Thank you in advance!

Answer 1

In case anyone cares about this, using the named parameter version of the call seems to have worked, as follows:

    dijkstra_shortest_paths(m_graph, vertex_from,
                        weight_map(get(&TrafficGraphEdge::length, m_graph))
                        .distance_map(make_iterator_property_map(distances.begin(),
                                                                 get(vertex_index, m_graph))));

This is in the documentation, here . I still don't know how to use the "non-named parameter" version of the call, though.

Answer 2

Ok, I just wasted too much time on this problem. Here is the solution for the posterity:

/**
 * @brief  Example concerning bundled properties.
 * @author Pierre-Andre Noel
 * @date   September 10 2012
 */

#include <iostream>
#include <boost/graph/adjacency_list.hpp>

/// The type of the field we are interested in.
typedef int interesting_type;

/// The struct whose elements will be bundled in each vertex.
struct bundled_in_vertex_type
{
  /// Something interesting.
  interesting_type something;
};

int main()
{
  typedef boost::adjacency_list< boost::vecS, boost::vecS, boost::undirectedS, bundled_in_vertex_type > graph_type;
  typedef graph_type::vertex_descriptor vertex_descriptor_type;

  /// Create a graph of two vertices.
  graph_type g(2);

  /// Name the two nodes.
  const vertex_descriptor_type v1(*boost::vertices(g).first), v2(*(++boost::vertices(g).first));

  // Store some stuff in the two nodes, the "easy" way.
  g[v1].something = interesting_type(42);
  g[v2].something = interesting_type(999);

  // Now what you came here for.
  /// An handle providing direct access to the field "something".
  boost::property_map< graph_type, interesting_type bundled_in_vertex_type::* >::type handle_to_something( boost::get(&bundled_in_vertex_type::something, g) );
  // You can now use "handle_to_something" for whatever deed you are interested in.

  // Just checking that it works.
  std::cout << "Vertex v1's ""something"" field is: " << handle_to_something[v1] << std::endl;
  std::cout << "Vertex v2's ""something"" field is: " << handle_to_something[v2] << std::endl;

  // Thank you and have a nice day.
  return 0;
}

Seriously, this library is great, but the documentation is definitively lacking. This should be a trivial matter.

---

EDIT

If you are using C++11, then you may prefer the following alternative.

    auto handle_to_something( boost::get(&bundled_in_vertex_type::something, g) );

Answer 3

As powerful as the BGL may be, unfortunately, it is not very easy to use in my honest opinion.
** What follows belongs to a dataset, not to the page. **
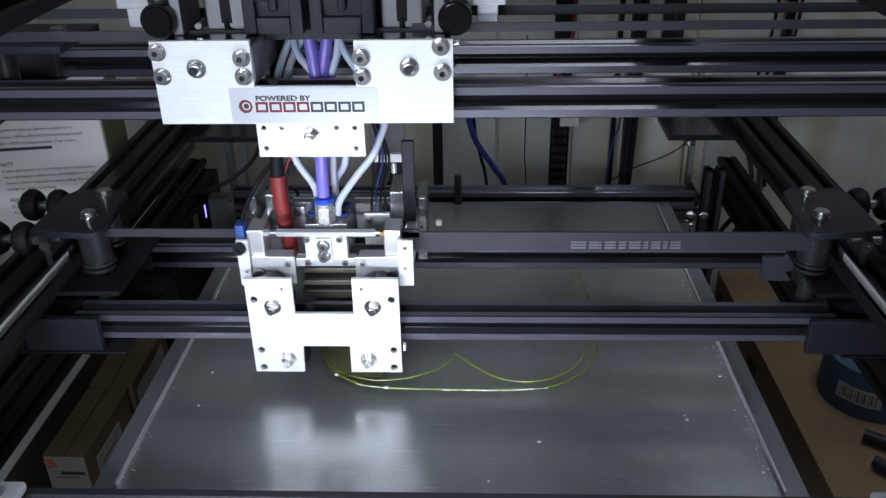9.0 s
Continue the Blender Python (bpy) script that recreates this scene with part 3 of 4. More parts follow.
for k in range(4):
    part("wire", tube(bmesh.new(), [(0.010 + 0.004 * k, -0.062, 0.085), (0.012 + 0.003 * k, -0.058, 0.120), (0.019 + 0.002 * k, -0.062, 0.150), (0.010, -0.07, 0.20)], 0.0008, 6), CABLE_BLUE if k == 1 else RUBBER, head)
for x, z in ((0.0585, 0.0898), (-0.0863, 0.0876)):
    part("sensor_tip", bx(bmesh.new(), (x - 0.0022, -0.052, z - 0.0022), (x + 0.0022, -0.048, z + 0.0022), 0.0009), PLASTIC_WHITE, head, "small white sensor tip")
    part("sensor_wire", tube(bmesh.new(), [(x, -0.050, z), (x * 0.97 - 0.0005, -0.048, z + 0.003), (x * 0.93 - 0.001, -0.044, z + 0.003)], 0.0006, 6), RED, head)
part("wire_clip", box((0.0362, -0.1325, 0.0325), (0.0382, -0.1285, 0.0372), 0.0004), PLASTIC_WHITE, head)

# printed marks that travel with the drive belt
marks, x = [], 0.150
for w in (0.0105, 0.0085, 0.0075, 0.0050, 0.0080, 0.0032, 0.0062, 0.0028, 0.0070):
    bm = bmesh.new()
    n = max(2, int(w / 0.0012))
    for r in range(3):
        for k in range(n):
            bx(bm, (k * w / n, -0.0986, 0.0936 + r * 0.0021), ((k + 0.7) * w / n, -0.0983, 0.0949 + r * 0.0021), 0)
    mark = tagged(part("belt_mark", bm, BELT_INK), "small pale printed mark on the drive belt", "marking", "belt marks")
    marks.append((mark, x))
    x += w + 0.0019

# ---- extruder carriage on the upper bridge ----
car = thing("extruder_carriage", "bright aluminium carriage with two black extruders and tubes", "extruder")
U0, U1 = -0.0998, 0.0724
loop = [(U0, 0.1971), (U1, 0.1971), (U1, 0.2454), (0.0169, 0.2454), (0.0169, 0.2190), (-0.0429, 0.2190), (-0.0429, 0.2458), (U0, 0.2458)]
put("front_plate", outline_mesh("front_plate", [loop], 0.003, BRUSHED), upright(0, -0.1344, 0), car, "wide brushed aluminium plate")
loop = [(-0.0450, 0.1748), (0.0190, 0.1748), (0.0190, 0.2100), (-0.0450, 0.2100)]
hs = [circle(x, z, 0.0017, 12) for x, z in ((-0.0409, 0.1931), (-0.0300, 0.1931), (0.0029, 0.1930), (0.0137, 0.1929), (-0.0407, 0.1801), (0.0138, 0.1799))]
put("lower_plate", outline_mesh("lower_plate", [loop] + hs, 0.003, BRUSHED), upright(0, -0.1312, 0), car, "small brushed aluminium plate with holes")
put("bolt", HEX, pose(-0.0129, -0.1329, 0.1877, 0, 12, 0), car)
for x in (-0.0747, 0.0478):
    put("bolt", HEX_DARK, pose(x, -0.1360, 0.2303, 0, 5, 0), car)
for x, z in ((-0.0959, 0.2400), (-0.0951, 0.2259), (-0.0479, 0.2363), (-0.0478, 0.2256), (0.0206, 0.2362), (0.0206, 0.2251), (0.0659, 0.2420), (0.0667, 0.2273)):
    put("screw", CAP, pose(x, -0.1360, z), car)
for x in (-0.0747, 0.0478):
    put("wheel", WHEEL_Y, pose(x, -0.1135, 0.2285), car, "black rubber roller")
put("wheel", WHEEL_Y, pose(-0.0129, -0.1135, 0.1815), car, "black rubber roller")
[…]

Getting this to work took some considerable trial and error, but here is a working version compiled with Boost 1.53.0 [we want to use Dijkstra's algorithm on the 'rate' variable in __edge_data]:

struct __edge_data
{
    double rate;
    double edge_thickness;
    size_t colour;
};

struct __vertex_data
{   
   size_t colour; 
   size_t shape_code;
   string name;
};

typedef boost::adjacency_list<boost::vecS, boost::vecS, boost::directedS, __vertex_data, __edge_data> DIgraph;
typedef boost::graph_traits<DIgraph>::vertex_descriptor vertexx;
typedef boost::graph_traits<DIgraph>::vertex_iterator   vertexx_iter;
typedef boost::graph_traits<DIgraph>::edge_descriptor   edgee;

// functor
template<typename T>
struct combine_min : public std::binary_function<T, T, T>
{
        T const operator()(const T& a, const T& b) const
        {
            return b < a ? (b) : (a);
        }
};

// functor
template<typename T>
struct compare_less_than : public std::binary_function<T, T, bool>
{
        bool const operator()(const T& a, const T& b) const
        {
            return a < b;
        }
};

void graph_analysis()
{
     ...

      std::vector<vertexx>   parents(num_vertices(G)); 
      std::vector<double>  distances(num_vertices(G)); 

      auto p_map = boost::make_iterator_property_map(&parents[0], boost::get(boost::vertex_index, G));
      auto d_map = boost::make_iterator_property_map(&distances[0], boost::get(boost::vertex_index, G));
      auto w_map = boost::get(&__edge_data::rate_rate, G); // <=== THIS IS THE TRICK!!!
      auto n_map = boost::get(&__vertex_data::name, G);

      boost::dijkstra_shortest_paths(G, start_vertex_vector,
       boost::weight_map(w_map).
              predecessor_map(p_map).
              distance_map(d_map).
              distance_combine(combine_min<double>()).
              distance_compare(compare_less_than<double>()) );

    ...
}

I sincerely hope this helps! My attempt here was to show how to access all the main 'features' available to the algorithm.